Definition of baronial in US English:

baronial

adjective

  • Belonging or relating to a baron or barons; suitable for a baron.

    ‘a leading baronial family’
    ‘halls of baronial splendor’
    • ‘They can't be closeted in their baronial offices.’
    • ‘On 6 April 1648 a negotiated settlement allowed the Spanish garrison to re-enter Naples, while in the countryside the baronial forces gained the upper hand over the peasants and rebel communes.’
    • ‘In the evening it's back to the baronial hall for a documentary about George's old production company, Mancunian Films, and the Formby episode from The South Bank Show.’
    • ‘While the charter served a treaty-like function during the baronial wars, its reissue in time of peace established it as a basis of government.’
    • ‘Not surprisingly, the baronial movement took on some of the characteristics of a crusade.’
    • ‘He did not rebel when John took his castles; he gave up his two sons as hostages; he supported John against the Papal Interdict; and he supported John in the baronial rebellion.’
    • ‘The highest price paid to date for a baronial title is £250,000 for the feudal Earldom of Arran, which comes with several thousand acres.’
    • ‘A slightly later and more prolonged phenomenon was the growth of nascent boroughs in association with royal and baronial castles.’
    • ‘In its isolation, seclusion, and self-reliant independence, Col.

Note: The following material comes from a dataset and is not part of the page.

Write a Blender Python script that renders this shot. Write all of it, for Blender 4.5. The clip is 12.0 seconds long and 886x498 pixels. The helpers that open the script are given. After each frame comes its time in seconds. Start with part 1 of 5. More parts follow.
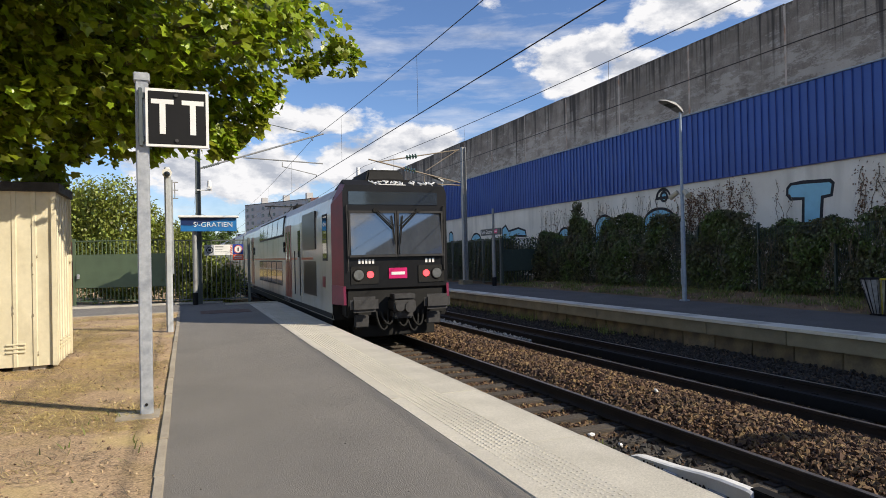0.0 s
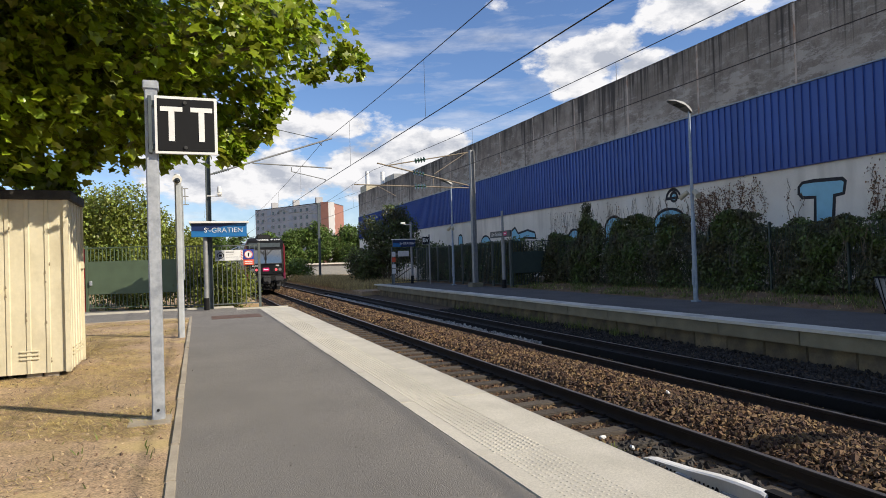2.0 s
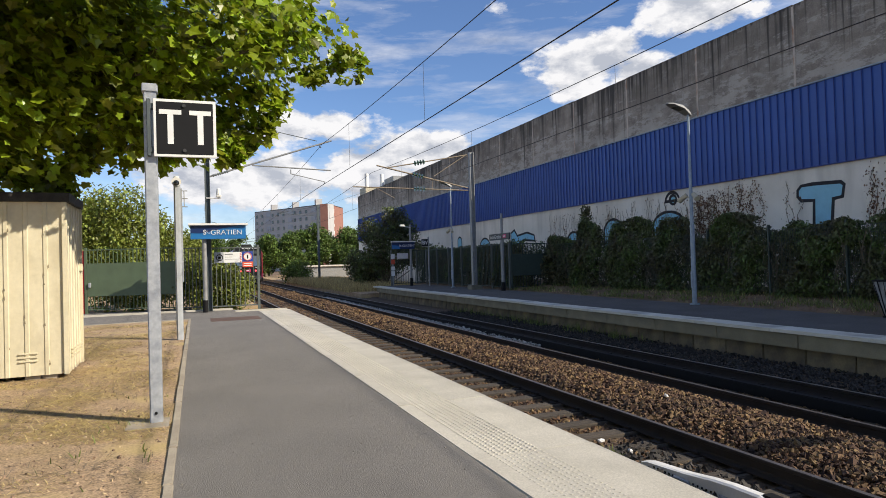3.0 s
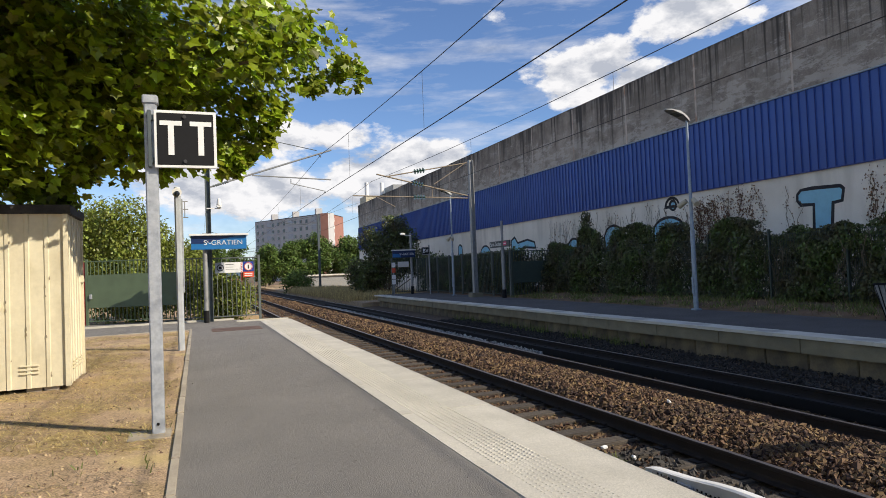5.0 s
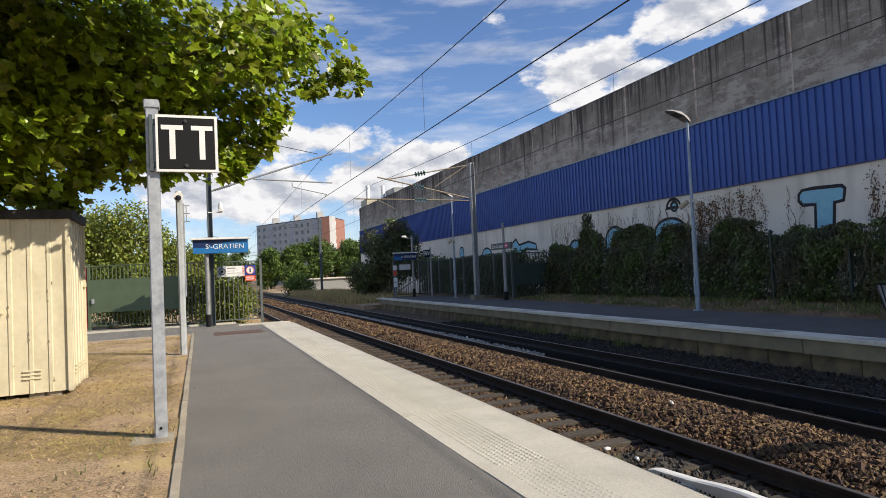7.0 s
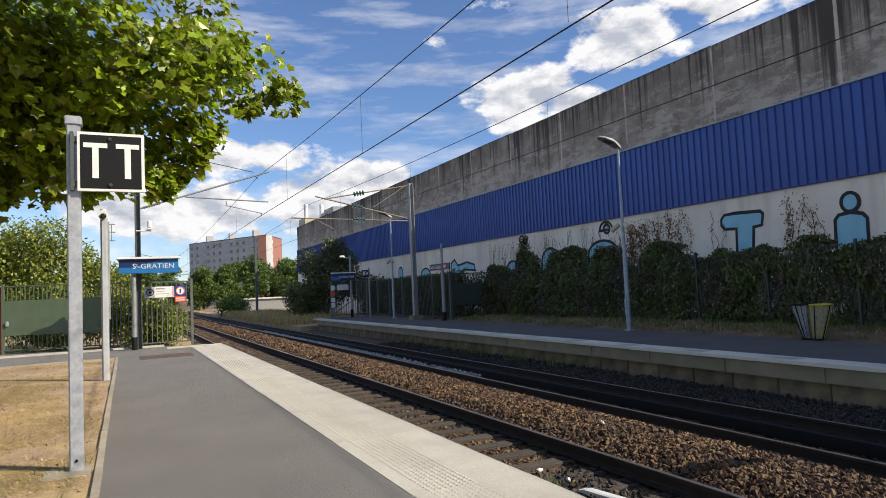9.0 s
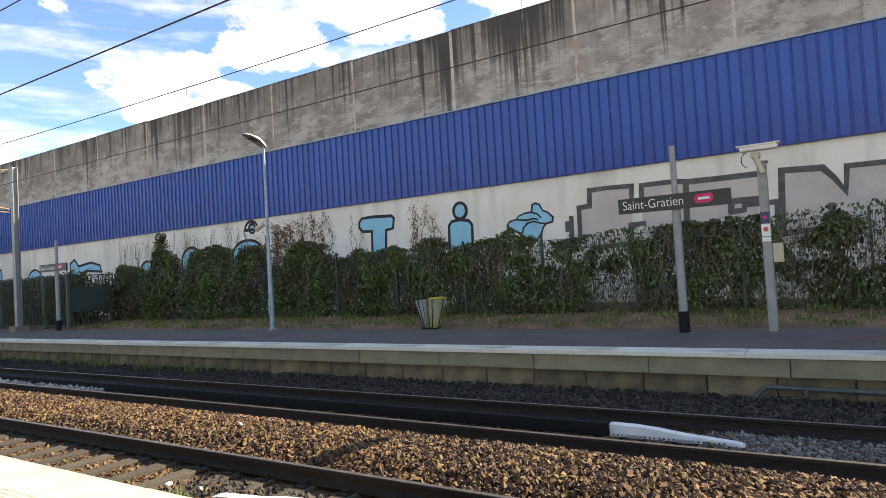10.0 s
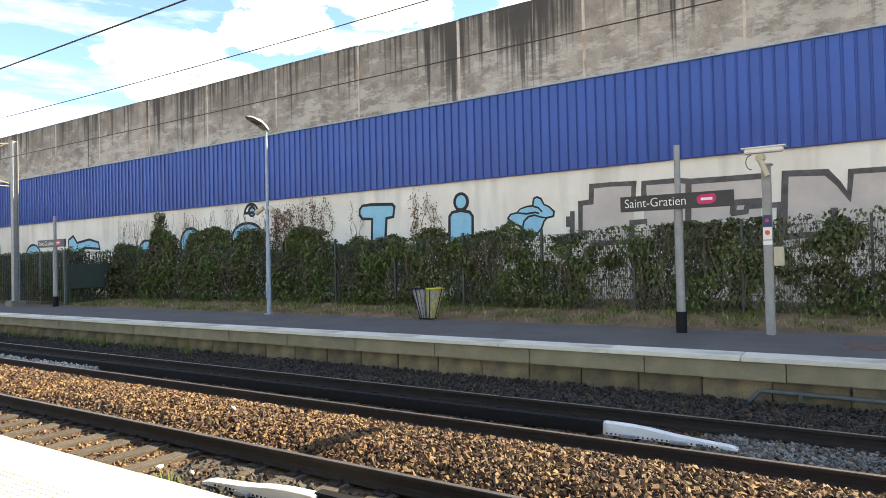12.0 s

Lloyd's plantation resembles what the baronial domains were, during the middle ages in Europe.’
    • ‘Mr Holt, a previous owner of the Skibo estate, bought the historical island, which comes with its own baronial title, around 10 years ago.’
    • ‘From the early years of Edward II's reign until the coup in Nottingham, members of the nobility had usually been forced to take either the side of the crown or the baronial opposition.’
    • ‘There followed a series of political manoeuvres from which one man, the King's brother-in-law, Simon de Montfort, emerged as a somewhat improbable champion of English and baronial interests.’
    • ‘He received an early warning of baronial frustration when a rebellion broke out led by Richard Marshal, the third Earl of Pembroke.’
    • ‘Instead, we are shown how the planting and uses of the land were charged with hierarchical social values dependent on antique and baronial models.’
    • ‘But baronial powers were largely abolished after the 1745 Jacobite rebellion.’
    • ‘Most of our evidence concerning the heraldry of twelfth-century baronial families comes from surviving seals.’
    • ‘But the feudal system also allowed for Church functionaries, for instance the abbots of powerful monarchies, to adopt something of a baronial role.’
    • ‘He was born on March 15th, 1493, into a family that claimed the most ancient baronial title in France.’
    • ‘His son joined the rebels, and this seems to have been the solution adopted by many baronial families.’
    • ‘The last thing they wanted was to allow baronial power to take root in the Indies.’